Neben der Geldpolitik sorgt die unterschiedliche konjunkturelle Entwicklung in den USA und der Eurozone für einen stärkeren Dollar und einen schwächeren Euro . Während die US-Wirtschaft auf Hochtouren läuft und sich die Lage auf dem amerikanischen Arbeitsmarkt stark verbessert, hinkt der Euroraum der Entwicklung hinterher.

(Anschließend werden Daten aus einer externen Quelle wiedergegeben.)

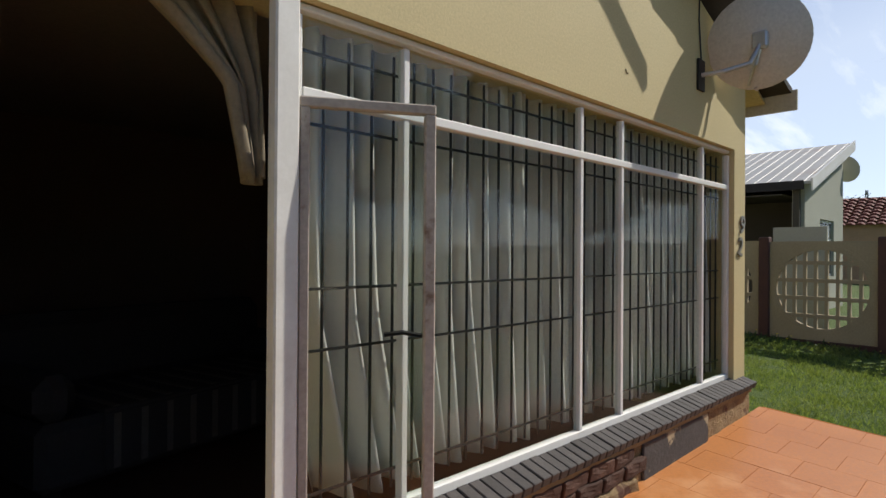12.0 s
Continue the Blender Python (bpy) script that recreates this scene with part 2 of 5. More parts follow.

Immerhin hat der schwache Euro auch Vorteile: Er nützt vielen Unternehmen im gemeinsamen Währungsraum. Wenn der Euro an Wert verliert, können Exportfirmen ihre Waren außerhalb der Eurozone günstiger anbieten. Sie verfügen damit über einen wesentlichen Vorteil im internationalen Konkurrenzkampf.

Meinung:
Gefährliche Geldflut

Von SZ-RedakteurVolker Meyer zu Tittingdorf

Die niedrige Inflation birgt kaum Gefahren, die Geldflut dagegen umso mehr. Die gefürchtete deflationäre Abwärtsspirale von fallenden Preisen, Konsumverzicht und fehlenden Firmeninvestitionen ist nicht in Sicht. Die geringe Teuerung liegt am Sondereffekt fallender Ölpreise. Der ist bald vorbei. Die Politik des billigen Geldes, die auf dem Höhepunkt der Krise half, den Euro zu retten, wird dagegen zu einer echten Gefahr. Die EZB stützt die Problemländer zu sehr. Dadurch fehlt der nötige Druck auf Reformverweigerer wie Italien und Frankreich. Obendrein droht ein Währungsstreit mit den USA. Denn dort wird man nicht ewig zuschauen, wie der Euro zum Schaden der eigenen Wirtschaft fällt. EZB-Präsident Draghi sollte erkennen, dass eine Geldflut die ökonomischen Nöte der Euro-Zone nicht lösen kann. Das müssen die Euro-Staaten selbst tun.